[start Dataset content]

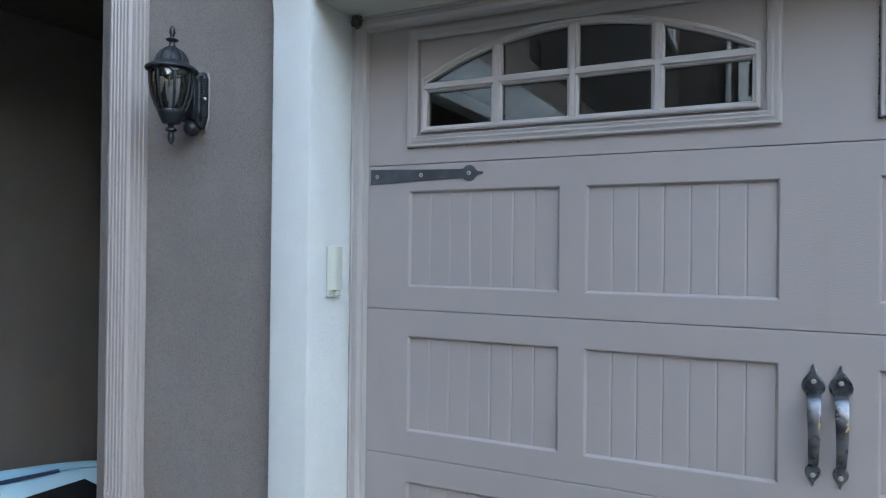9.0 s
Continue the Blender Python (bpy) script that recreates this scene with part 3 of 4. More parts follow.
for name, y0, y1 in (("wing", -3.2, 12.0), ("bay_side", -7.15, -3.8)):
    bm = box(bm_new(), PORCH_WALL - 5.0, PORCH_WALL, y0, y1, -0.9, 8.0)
    structure("wall_" + name, bm, M_STUCCO_SHADED, "brown stucco side wall by the porch, darkened to stand for shade")
    bm = bm_new()
    loops(bm, [[(PORCH_WALL + 0.45, y, 7.95), (PORCH_WALL + 0.45, y, 8.1), (PORCH_WALL - 2.5, y, 9.6), (PORCH_WALL - 5.4, y, 8.1), (PORCH_WALL - 5.4, y, 7.95)] for y in (y0 - 0.1, y1 + 0.3)], cap0=True, cap1=True)
    structure("roof_" + name, bm, M_ROOF, "dark shingle roof of the house by the porch")
# Porch lining coloured near black, so the porch gets less bounced light.
k = Mat("dark_porch_lining", (0.055, 0.042, 0.032), 0.7)
k.blend(k.ramp(k.noise(6, 5, 0.6, (1, 8, 1)), 0.4, 0.7), (0.085, 0.064, 0.048))
M_PORCH_DARK = k.done()
bm = box(bm_new(), PORCH_WALL, CORNER, 9.0, 9.2, -0.3, 3.46)
structure("wall_porch_back", bm, M_PORCH_DARK, "porch end wall coloured dark to keep the porch shaded")
bm = box(bm_new(), CORNER - 0.12, CORNER + 0.05, -3.6, WALL - 0.001, 2.933, 3.4, 0.006)
structure("beam", bm, M_TRIM, "white stucco porch beam")
bm = box(bm_new(), CORNER - 0.22, CORNER + 0.05, -3.6, -3.33, -0.5, 2.932, 0.008)
structure("column_porch", bm, M_TRIM, "white stucco porch column")
bm = box(bm_new(), PORCH_WALL - 0.25, CORNER - 0.121, -3.6, 9.0, 2.95, 3.25)
structure("ceiling_porch", bm, M_PORCH_DARK, "porch ceiling coloured dark to keep the porch shaded")
bm = box(bm_new(), PORCH_WALL - 0.25, CORNER + 0.02, -3.6, WALL - 0.001, 3.401, 3.75)
structure("roof_porch", bm, M_ROOF, "dark porch roof")


def gable(name, x0, x1, y0, y1, z, rise, label):
    bm = bm_new()
    ym = (y0 + y1) / 2
    e = 0.45
    pr = [(y0 - e, z), (ym, z + rise), (y1 + e, z), (y1 + e, z - 0.16), (y0 - e, z - 0.16)]
    loops(bm, [[(x, y, q) for y, q in pr] for x in (x0 - e, x1 + e)], cap0=True, cap1=True)
    return structure(name, bm, M_ROOF, label)


# Unseen house, added to block low sun and sky from the east.
bm = box(bm_new(), 24.0, 32.0, -9.0, 16.0, -0.9, 4.8)
structure("wall_east_blocker", bm, M_STUCCO, "unseen taupe stucco block that keeps low sun off the ground")
gable("roof_east_blocker", 24.0, 32.0, -9.0, 16.0, 4.96, 1.4, "dark shingle roof of the unseen light-blocking house")
# Unseen roof; its steep rise keeps the sun off the wall opposite.
gable("roof_garage", CORNER - 0.4, 20.0, WALL, 12.2, TOP + 0.32, 5.3, "dark shingle garage roof, unseen, raised to shade the house opposite")


k = Mat("dark_reflecting_glass", (0.02, 0.022, 0.025), 0.03, spec=0.8)
M_GLASS_DARK = k.done()
k = Mat("curtain_cloth", (0.50, 0.50, 0.46), 0.9)
k.blend(k.ramp(k.noise(9, 3, 0.5, (3, 3, 0.1)), 0.4, 0.65), (0.30, 0.31, 0.29))
M_CURTAIN = k.done()


def house_window(at, w, h, turn=0.0):
    """A cased window with a moulded head, two sashes of six lights and curtains, on a wall; at is the middle of the sill, turned about z."""
    ob = thing("house_window", "white-trimmed window with curtains on the house opposite", "window", "windows of the house opposite", at)
    ob.rotation_euler = (0, 0, radians(turn))
    t = 0.13
    for a, b, c, d, e in ((-w / 2 - t, w / 2 + t, h, h + 0.16, 0.06), (-w / 2 - t - 0.07, w / 2 + t + 0.07, h + 0.16, h + 0.23, 0.12), (-w / 2 - t, w / 2 + t, -0.10, 0.0, 0.09),
                          (-w / 2 - t, -w / 2, 0.0, h, 0.055), (w / 2, w / 2 + t, 0.0, h, 0.055)):
        part("window_frame", box(bm_new(), a, b, 0.002, e, c, d, 0.012), M_WHITE, ob)
    part("mullion", box(bm_new(), -0.045, 0.045, 0.002, 0.05, 0.0, h, 0.006), M_WHITE, ob)
    for s in (-1, 1):
        a, b = (-w / 2, -0.045) if s < 0 else (0.045, w / 2)
        part("pane", box(bm_new(), a, b, 0.022, 0.026, 0.0, h), M_GLASS, ob)
        part("backing", box(bm_new(), a, b, 0.003, 0.006, 0.0, h), M_GLASS_DARK, ob)
        bm = bm_new()
        c0, c1 = (b - (b - a) * 0.62, b - 0.02) if s < 0 else (a + 0.02, a + (b - a) * 0.62)
        loops(bm, [[(c0 + (c1 - c0) * i / 24, 0.013 + 0.005 * math.sin(i * 1.7), z) for i in range(25)] for z in (0.0, h)], closed=False)
        part("curtain", bm, M_CURTAIN, ob, "pale hanging curtain")
        for a2, b2 in ((a, a + 0.05), (b - 0.05, b)):
            part("sash_rail", box(bm_new(), a2, b2, 0.027, 0.042, 0.0, h), M_WHITE, ob)
        part("glazing_bar", box(bm_new(), (a + b) / 2 - 0.012, (a + b) / 2 + 0.012, 0.027, 0.038, 0.0, h), M_WHITE, ob)
        for q in (1, 2):
            part("glazing_bar", box(bm_new(), a + 0.05, b - 0.05, 0.027, 0.036, h * q / 3 - 0.012, h * q / 3 + 0.012), M_WHITE, ob)
    tagged(ob, kind="structure")


OY, EAVE = -7.2, 7.45
k = Mat("brown_stucco", (0.075, 0.069, 0.064), 0.9)
k.blend(k.ramp(k.noise(0.7, 5), 0.4, 0.65), (0.10, 0.092, 0.085))
M_BROWN = k.done()
k = Mat("tan_shingle", (0.36, 0.28, 0.20), 0.9)
k.blend(k.ramp(k.noise(1.2, 5, 0.6, (1, 3, 8)), 0.4, 0.7), (0.27, 0.21, 0.155))
k.blend(k.ramp(k.noise(9, 4, 0.6, (1, 3, 5)), 0.5, 0.7, 0, 0.6), (0.20, 0.16, 0.12))
M_TAN = k.done()
bm = box(bm_new(), -14.0, 7.0, OY - 8.0, OY, -0.8, EAVE)
box(bm, -14.0, -4.25, OY - 8.0, OY - 0.002, EAVE, 8.3)
structure("house_opposite", bm, M_BROWN, "taupe stucco house across the driveway")
bm = box(bm_new(), PORCH_WALL + 0.01, -5.0, OY + 0.002, -3.75, -0.8, 8.3)
structure("wall_house_bay", bm, M_BROWN, "taupe stucco bay of the house across the driveway")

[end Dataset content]

* Task to complete: Copy out only the lines above from the one with "Continue the Blender" to the one with "return structure(name, bm, M_ROOF, label)", inclusive, exactly as they stand.

* Solution to this exercise:
Continue the Blender Python (bpy) script that recreates this scene with part 3 of 4. More parts follow.
for name, y0, y1 in (("wing", -3.2, 12.0), ("bay_side", -7.15, -3.8)):
    bm = box(bm_new(), PORCH_WALL - 5.0, PORCH_WALL, y0, y1, -0.9, 8.0)
    structure("wall_" + name, bm, M_STUCCO_SHADED, "brown stucco side wall by the porch, darkened to stand for shade")
    bm = bm_new()
    loops(bm, [[(PORCH_WALL + 0.45, y, 7.95), (PORCH_WALL + 0.45, y, 8.1), (PORCH_WALL - 2.5, y, 9.6), (PORCH_WALL - 5.4, y, 8.1), (PORCH_WALL - 5.4, y, 7.95)] for y in (y0 - 0.1, y1 + 0.3)], cap0=True, cap1=True)
    structure("roof_" + name, bm, M_ROOF, "dark shingle roof of the house by the porch")
# Porch lining coloured near black, so the porch gets less bounced light.
k = Mat("dark_porch_lining", (0.055, 0.042, 0.032), 0.7)
k.blend(k.ramp(k.noise(6, 5, 0.6, (1, 8, 1)), 0.4, 0.7), (0.085, 0.064, 0.048))
M_PORCH_DARK = k.done()
bm = box(bm_new(), PORCH_WALL, CORNER, 9.0, 9.2, -0.3, 3.46)
structure("wall_porch_back", bm, M_PORCH_DARK, "porch end wall coloured dark to keep the porch shaded")
bm = box(bm_new(), CORNER - 0.12, CORNER + 0.05, -3.6, WALL - 0.001, 2.933, 3.4, 0.006)
structure("beam", bm, M_TRIM, "white stucco porch beam")
bm = box(bm_new(), CORNER - 0.22, CORNER + 0.05, -3.6, -3.33, -0.5, 2.932, 0.008)
structure("column_porch", bm, M_TRIM, "white stucco porch column")
bm = box(bm_new(), PORCH_WALL - 0.25, CORNER - 0.121, -3.6, 9.0, 2.95, 3.25)
structure("ceiling_porch", bm, M_PORCH_DARK, "porch ceiling coloured dark to keep the porch shaded")
bm = box(bm_new(), PORCH_WALL - 0.25, CORNER + 0.02, -3.6, WALL - 0.001, 3.401, 3.75)
structure("roof_porch", bm, M_ROOF, "dark porch roof")


def gable(name, x0, x1, y0, y1, z, rise, label):
    bm = bm_new()
    ym = (y0 + y1) / 2
    e = 0.45
    pr = [(y0 - e, z), (ym, z + rise), (y1 + e, z), (y1 + e, z - 0.16), (y0 - e, z - 0.16)]
    loops(bm, [[(x, y, q) for y, q in pr] for x in (x0 - e, x1 + e)], cap0=True, cap1=True)
    return structure(name, bm, M_ROOF, label)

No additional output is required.